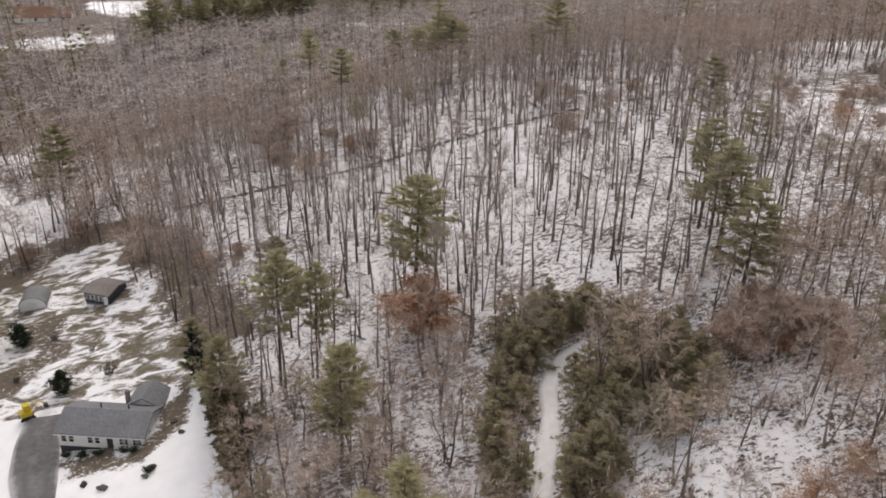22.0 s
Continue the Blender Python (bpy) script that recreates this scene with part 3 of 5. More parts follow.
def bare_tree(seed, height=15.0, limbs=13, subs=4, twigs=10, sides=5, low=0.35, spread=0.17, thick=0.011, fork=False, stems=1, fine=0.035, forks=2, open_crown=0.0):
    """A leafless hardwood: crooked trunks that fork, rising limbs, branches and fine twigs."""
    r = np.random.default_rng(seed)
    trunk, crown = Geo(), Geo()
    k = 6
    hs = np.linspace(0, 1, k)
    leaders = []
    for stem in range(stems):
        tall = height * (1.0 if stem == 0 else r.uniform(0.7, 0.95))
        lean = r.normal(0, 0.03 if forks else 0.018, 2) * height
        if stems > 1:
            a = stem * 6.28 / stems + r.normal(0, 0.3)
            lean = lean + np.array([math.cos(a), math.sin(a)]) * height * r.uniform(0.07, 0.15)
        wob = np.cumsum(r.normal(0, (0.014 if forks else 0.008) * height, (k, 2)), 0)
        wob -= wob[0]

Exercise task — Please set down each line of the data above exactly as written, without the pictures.

Answer to this exercise —
22.0 s
Continue the Blender Python (bpy) script that recreates this scene with part 3 of 5. More parts follow.
def bare_tree(seed, height=15.0, limbs=13, subs=4, twigs=10, sides=5, low=0.35, spread=0.17, thick=0.011, fork=False, stems=1, fine=0.035, forks=2, open_crown=0.0):
    """A leafless hardwood: crooked trunks that fork, rising limbs, branches and fine twigs."""
    r = np.random.default_rng(seed)
    trunk, crown = Geo(), Geo()
    k = 6
    hs = np.linspace(0, 1, k)
    leaders = []
    for stem in range(stems):
        tall = height * (1.0 if stem == 0 else r.uniform(0.7, 0.95))
        lean = r.normal(0, 0.03 if forks else 0.018, 2) * height
        if stems > 1:
            a = stem * 6.28 / stems + r.normal(0, 0.3)
            lean = lean + np.array([math.cos(a), math.sin(a)]) * height * r.uniform(0.07, 0.15)
        wob = np.cumsum(r.normal(0, (0.014 if forks else 0.008) * height, (k, 2)), 0)
        wob -= wob[0]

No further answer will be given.